GIVEN EXERCISE
Could you write out the records below exactly as they appear, leaving out any pictures?
━━ GIVEN RECORDS
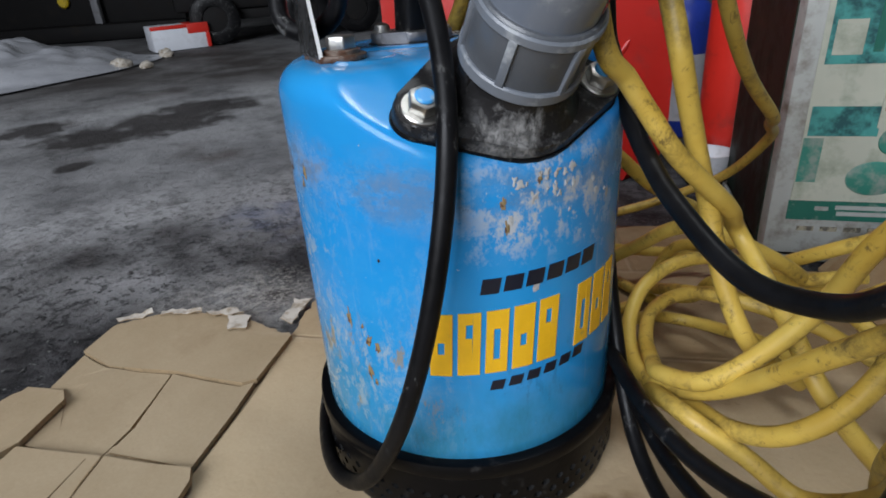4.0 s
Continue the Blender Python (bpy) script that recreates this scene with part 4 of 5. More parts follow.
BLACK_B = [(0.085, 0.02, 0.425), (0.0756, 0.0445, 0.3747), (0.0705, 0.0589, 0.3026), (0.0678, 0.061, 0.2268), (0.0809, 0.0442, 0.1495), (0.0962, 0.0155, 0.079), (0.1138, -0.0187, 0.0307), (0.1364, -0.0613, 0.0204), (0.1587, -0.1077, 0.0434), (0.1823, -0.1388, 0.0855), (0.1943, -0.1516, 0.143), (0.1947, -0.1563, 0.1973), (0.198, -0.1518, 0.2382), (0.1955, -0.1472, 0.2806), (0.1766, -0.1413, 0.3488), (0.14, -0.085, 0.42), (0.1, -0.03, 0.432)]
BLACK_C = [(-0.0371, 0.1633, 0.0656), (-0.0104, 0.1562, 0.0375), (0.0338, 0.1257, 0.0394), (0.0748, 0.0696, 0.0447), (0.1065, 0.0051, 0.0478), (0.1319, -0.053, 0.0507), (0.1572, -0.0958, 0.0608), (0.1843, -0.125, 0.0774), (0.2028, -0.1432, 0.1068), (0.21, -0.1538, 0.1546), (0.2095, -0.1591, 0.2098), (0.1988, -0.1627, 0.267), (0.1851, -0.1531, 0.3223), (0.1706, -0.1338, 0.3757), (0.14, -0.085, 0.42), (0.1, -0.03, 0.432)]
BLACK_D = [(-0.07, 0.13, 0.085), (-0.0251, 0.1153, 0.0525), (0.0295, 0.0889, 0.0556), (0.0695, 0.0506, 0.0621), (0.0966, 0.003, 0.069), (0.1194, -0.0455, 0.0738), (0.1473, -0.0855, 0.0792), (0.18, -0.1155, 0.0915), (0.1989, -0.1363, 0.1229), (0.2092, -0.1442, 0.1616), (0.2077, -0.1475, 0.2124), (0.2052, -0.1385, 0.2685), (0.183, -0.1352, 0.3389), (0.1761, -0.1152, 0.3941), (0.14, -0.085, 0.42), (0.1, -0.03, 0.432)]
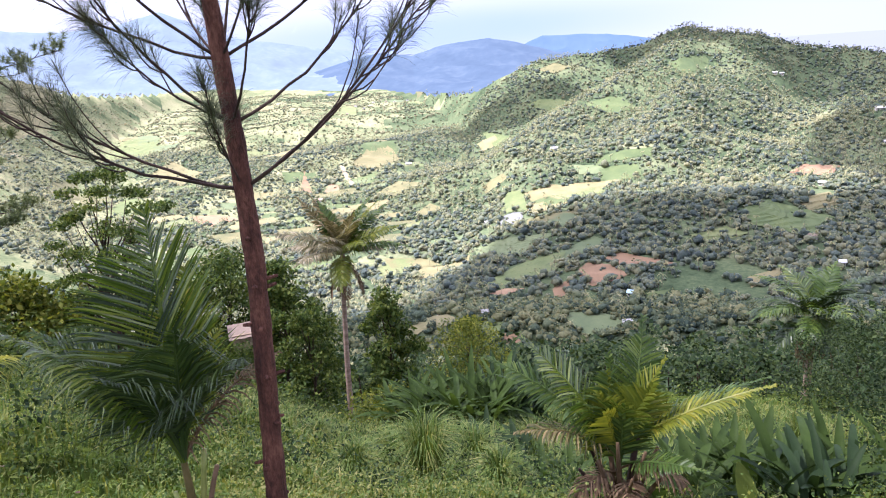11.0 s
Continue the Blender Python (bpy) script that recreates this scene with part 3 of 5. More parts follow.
━━━━
WRITTEN ANSWER
4.0 s
Continue the Blender Python (bpy) script that recreates this scene with part 4 of 5. More parts follow.
BLACK_B = [(0.085, 0.02, 0.425), (0.0756, 0.0445, 0.3747), (0.0705, 0.0589, 0.3026), (0.0678, 0.061, 0.2268), (0.0809, 0.0442, 0.1495), (0.0962, 0.0155, 0.079), (0.1138, -0.0187, 0.0307), (0.1364, -0.0613, 0.0204), (0.1587, -0.1077, 0.0434), (0.1823, -0.1388, 0.0855), (0.1943, -0.1516, 0.143), (0.1947, -0.1563, 0.1973), (0.198, -0.1518, 0.2382), (0.1955, -0.1472, 0.2806), (0.1766, -0.1413, 0.3488), (0.14, -0.085, 0.42), (0.1, -0.03, 0.432)]
BLACK_C = [(-0.0371, 0.1633, 0.0656), (-0.0104, 0.1562, 0.0375), (0.0338, 0.1257, 0.0394), (0.0748, 0.0696, 0.0447), (0.1065, 0.0051, 0.0478), (0.1319, -0.053, 0.0507), (0.1572, -0.0958, 0.0608), (0.1843, -0.125, 0.0774), (0.2028, -0.1432, 0.1068), (0.21, -0.1538, 0.1546), (0.2095, -0.1591, 0.2098), (0.1988, -0.1627, 0.267), (0.1851, -0.1531, 0.3223), (0.1706, -0.1338, 0.3757), (0.14, -0.085, 0.42), (0.1, -0.03, 0.432)]
BLACK_D = [(-0.07, 0.13, 0.085), (-0.0251, 0.1153, 0.0525), (0.0295, 0.0889, 0.0556), (0.0695, 0.0506, 0.0621), (0.0966, 0.003, 0.069), (0.1194, -0.0455, 0.0738), (0.1473, -0.0855, 0.0792), (0.18, -0.1155, 0.0915), (0.1989, -0.1363, 0.1229), (0.2092, -0.1442, 0.1616), (0.2077, -0.1475, 0.2124), (0.2052, -0.1385, 0.2685), (0.183, -0.1352, 0.3389), (0.1761, -0.1152, 0.3941), (0.14, -0.085, 0.42), (0.1, -0.03, 0.432)]
11.0 s
Continue the Blender Python (bpy) script that recreates this scene with part 3 of 5. More parts follow.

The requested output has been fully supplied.